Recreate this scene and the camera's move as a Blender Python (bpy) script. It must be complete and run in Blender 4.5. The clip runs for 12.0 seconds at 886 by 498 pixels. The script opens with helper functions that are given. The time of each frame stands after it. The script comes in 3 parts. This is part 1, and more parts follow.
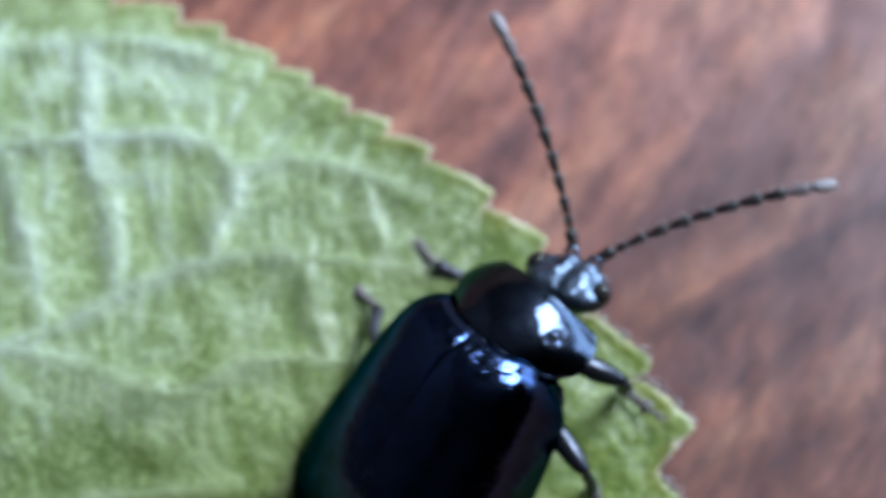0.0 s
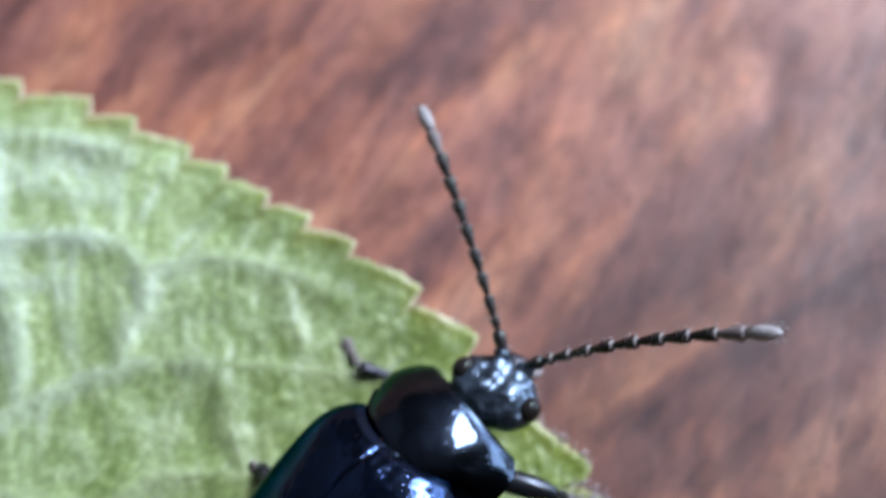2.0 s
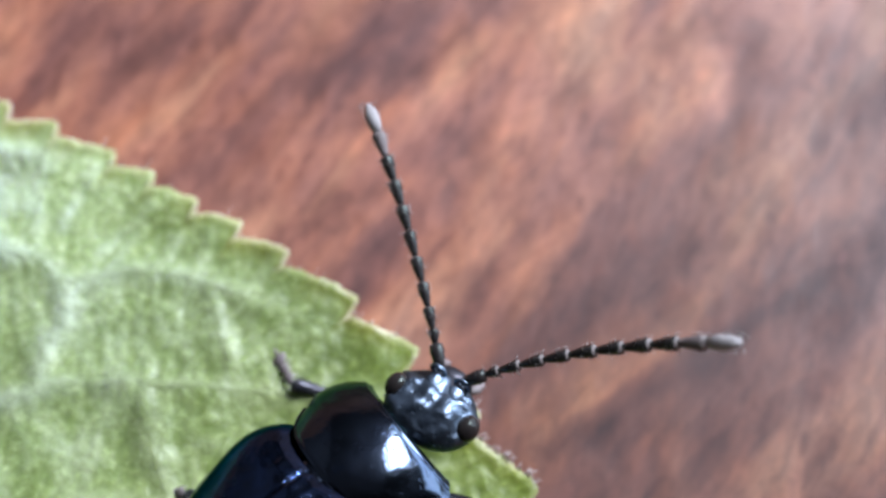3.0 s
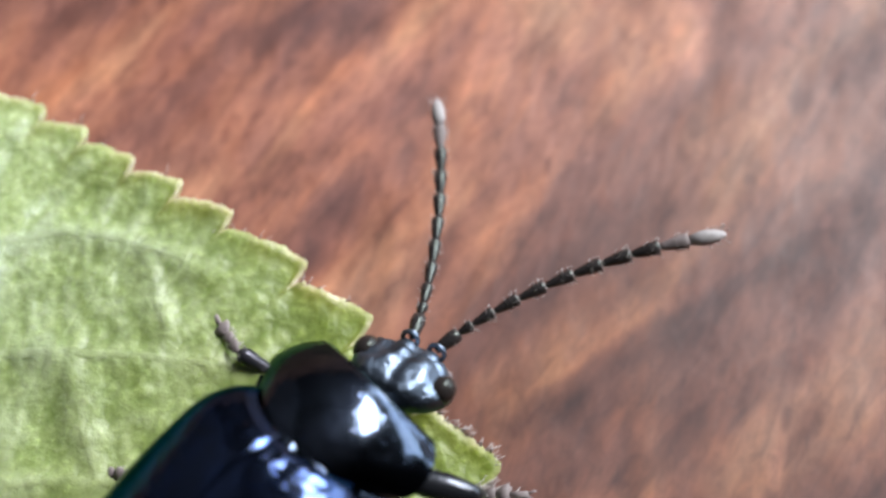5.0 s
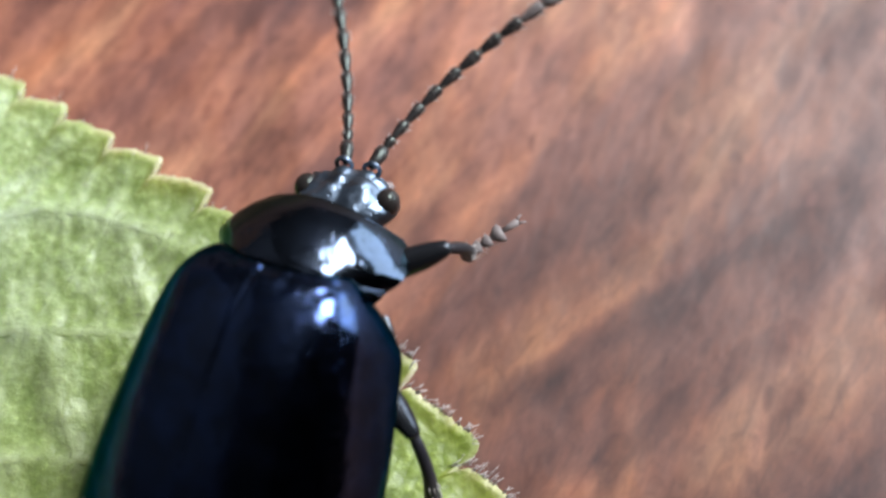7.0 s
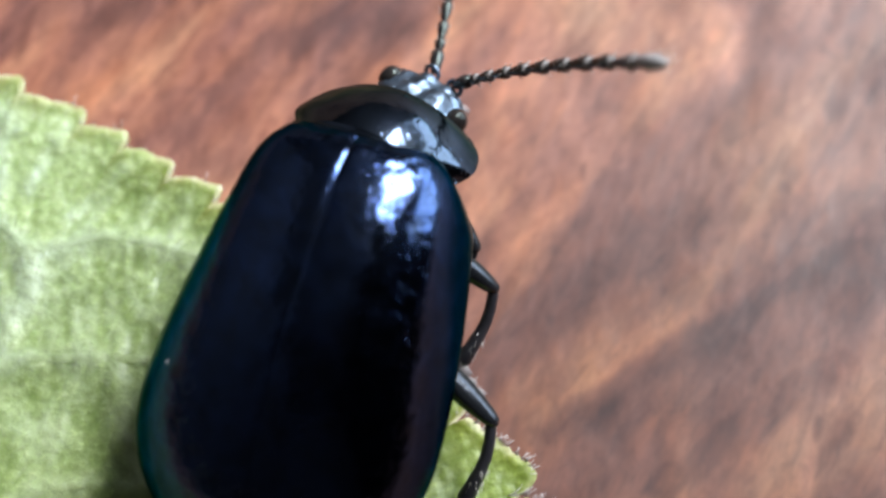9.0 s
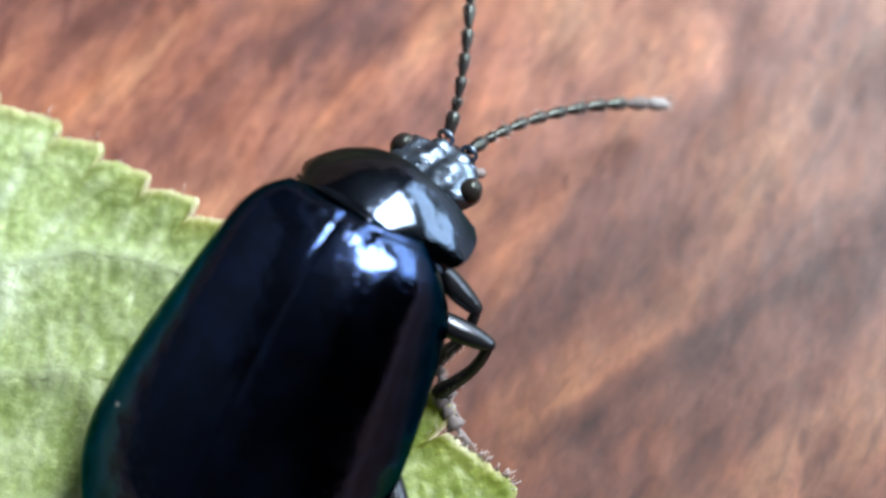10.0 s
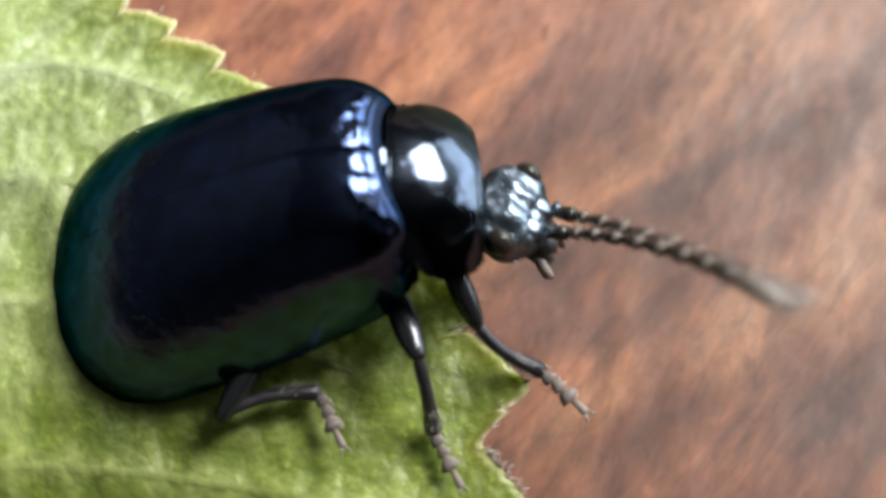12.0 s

▸ DESCRIPTION OF THE TASK: Go through the listing above and write it out again exactly, dropping the pictures.

▸ EXERCISE RESPONSE:
Recreate this scene and the camera's move as a Blender Python (bpy) script. It must be complete and run in Blender 4.5. The clip runs for 12.0 seconds at 886 by 498 pixels. The script opens with helper functions that are given. The time of each frame stands after it. The script comes in 3 parts. This is part 1, and more parts follow.
0.0 s
2.0 s
3.0 s
5.0 s
7.0 s
9.0 s
10.0 s
12.0 s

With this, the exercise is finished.